Chromosomal locations and tandem duplication of S. matsudana trihelix genes. The black lines indicate tandem duplicated trihelix gene pairs. The chromosome number is indicated to the left of each chromosome.

Figure 4

Schematic representations of the segmental duplication and interchromosomal relationships of SmTTF genes. Gray lines indicate all syntenic gene pairs in the S. matsudana genome, and red lines indicate syntenic relationships between SmTTF genes. Gene density across chromosomes is indicated by a hot map (inner circle) and column map (medium circles), and the outer circle shows the length of chromosomes.

Figure 5

Synteny analysis of SmTTF genes between S. matsudana and four related species, A. thaliana, O. sativa, P. trichocarpa and S. purpurea. (A) Synteny analysis of SmTTF genes between S. matsudana and A. thaliana. (B) Synteny analysis of SmTTF genes between S. matsudana and O. sativa. (C) Synteny analysis of SmTTF genes between S. matsudana and P. trichocarpa, (D) Synteny analysis of SmTTF genes between S. matsudana and S. purpurea.
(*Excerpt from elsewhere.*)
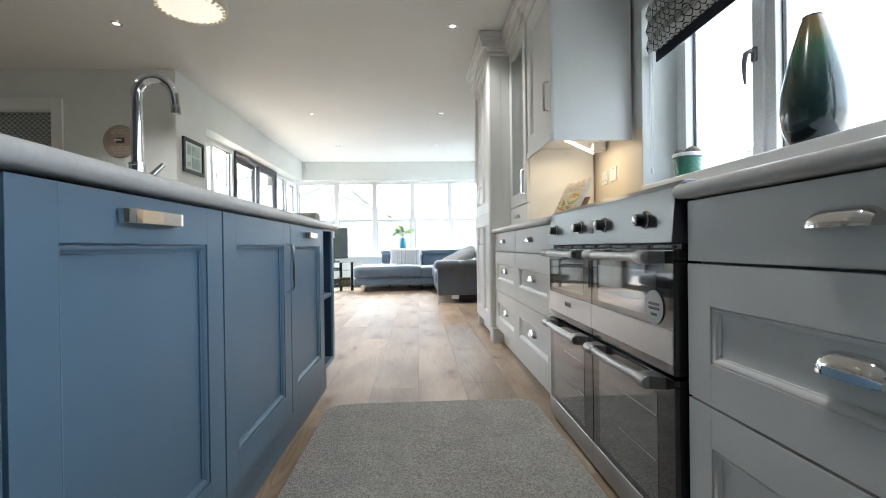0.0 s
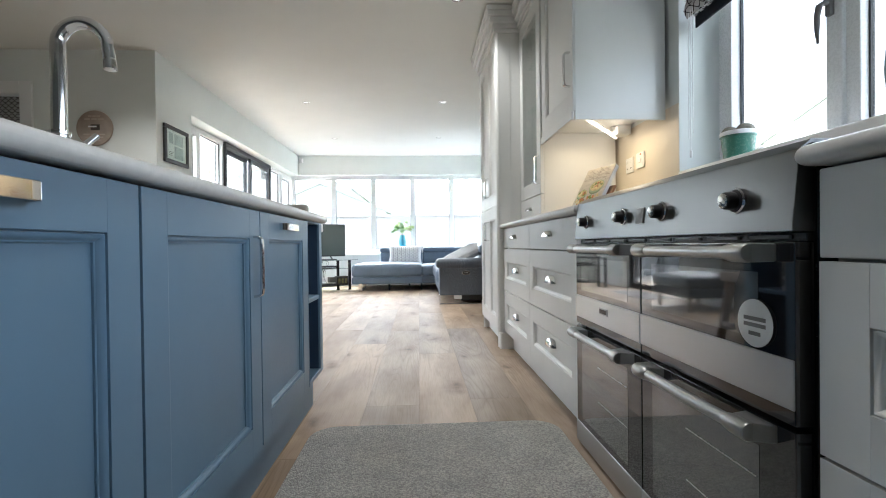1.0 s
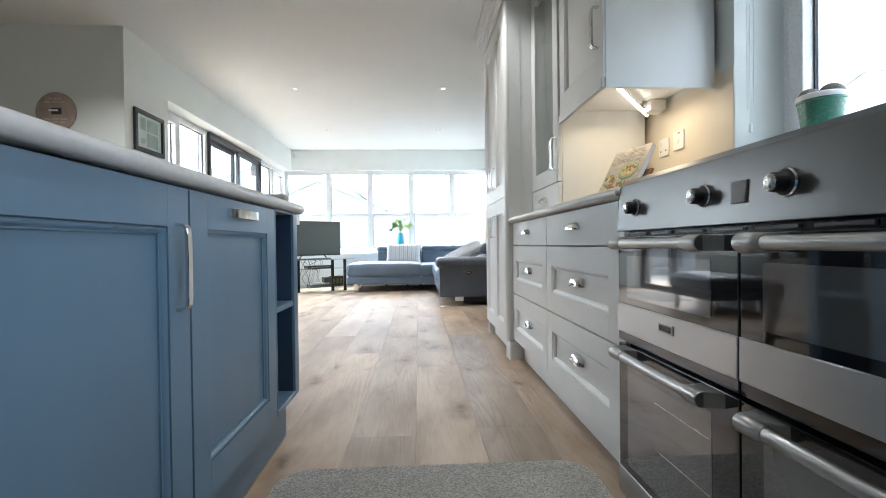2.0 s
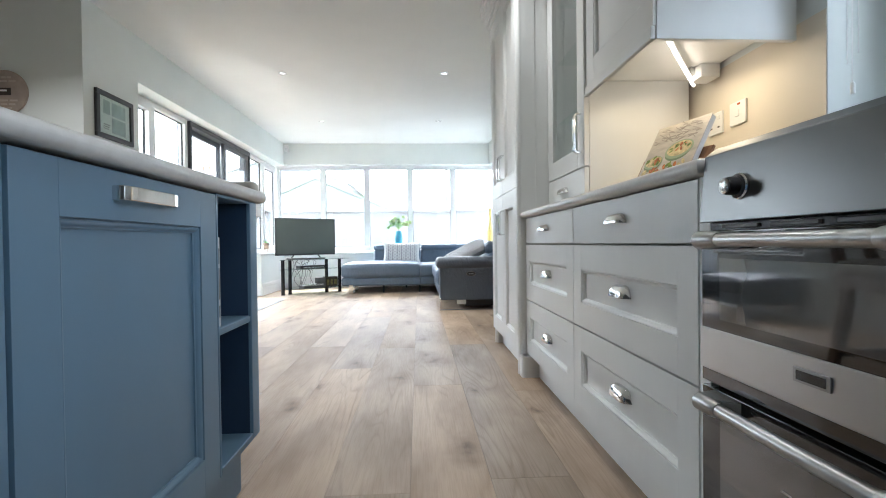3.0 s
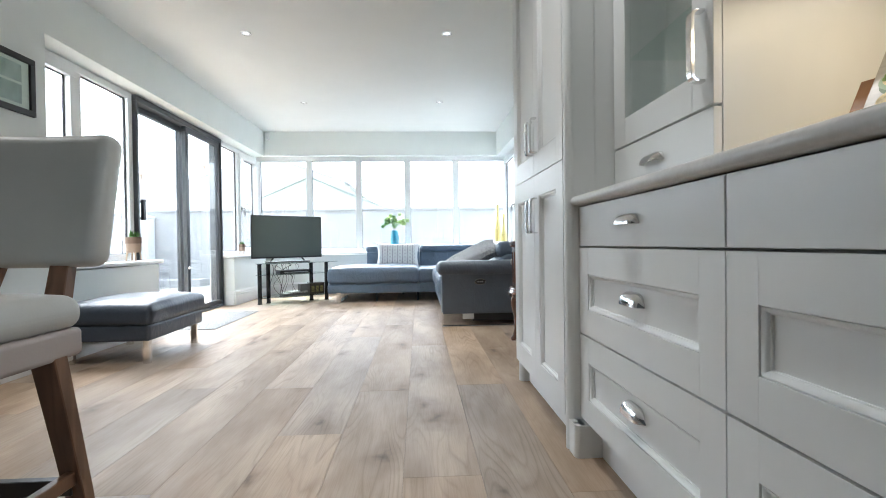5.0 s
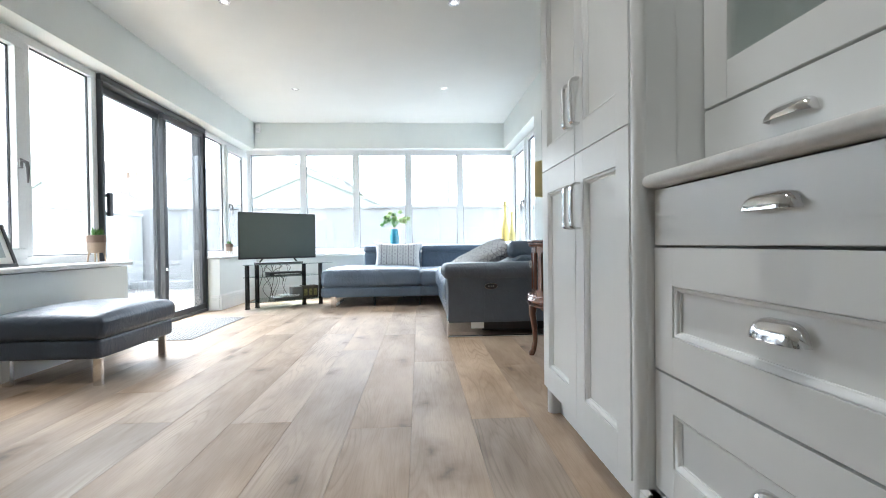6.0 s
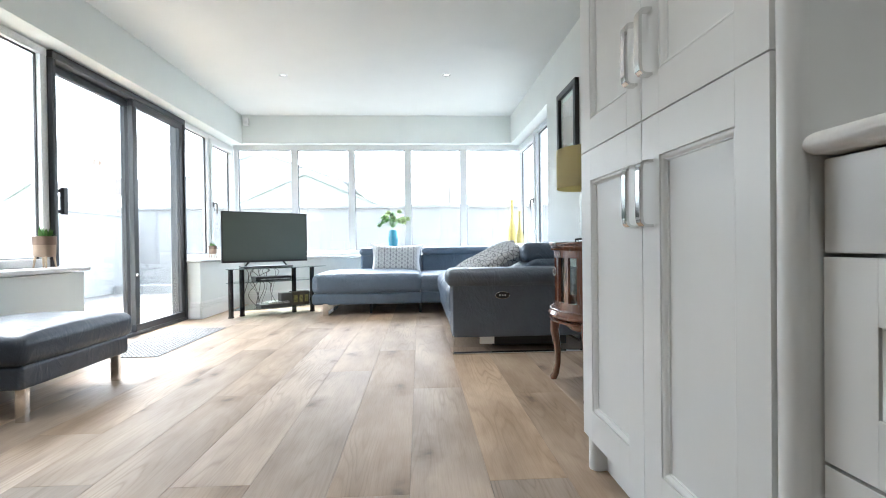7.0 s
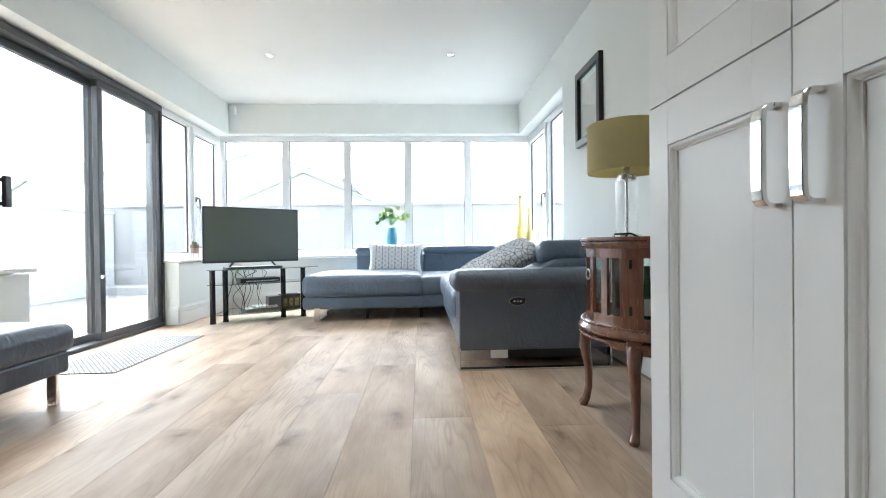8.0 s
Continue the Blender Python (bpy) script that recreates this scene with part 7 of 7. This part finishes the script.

Gray lines in the background indicate the collinear blocks within S. matsudana and other plant genomes, whereas red lines highlight syntenic SmTTS gene pairs.

Figure 6

Distribution of predicted cis-acting elements in the promoter region. Elements are indicated as rectangles, and other sequences are indicated as lines.

Figure 7

Heatmap of the expression profiles of Salix matsudana trihelix genes under submergence stress and salt stress. (A) Expression profiles of trihelix genes under flooding stress. (B) Expression profiles of trihelix genes under salinity stress. Differentially expressed genes are marked with *. The expression values (Fragments per kilobase for a million reads, FPKM) for each gene were log2 transformed before generating the heatmap.

Figure 8

The expression profiles of 20 selected trihelix genes in S. matsudana under other abiotic stresses by qRT-PCR. (A) The expression profiles under 200 mM mannitol solutions. (B) The expression profiles under 20% PEG6000. (C) The expression profiles under 4°C. All roots from plants were treated for 4 h, 12 h, 24 h and 48 h. The fold change in expression level is depicted by a heatmap. Data are average values ± SD (n = 3) calculated from three independent experiments. Asterisks indicate significant differences from WT (*p < 0.05, **p < 0.01 by Student’s t-test).

Figure 9

Submergence tolerance assay of SmTTF30 overexpression lines (Line1, Line3, Line5) and wild type (WT). (A) Five-week-old plants were subjected to submergence stress for 6 days. (B) Evans blue staining. (C) qRT-PCR analysis of transgenic and wild-type plants. (D) MDA content. (E) POD activity. The mean value and standard deviation were obtained from three independent experiments. The data represent the mean ± SD of three biological repeats with three measurements per sample. Data were analyzed by one-way analysis of variance followed by Duncan’s test. Different letters represent statistically significant differences (p < 0.05).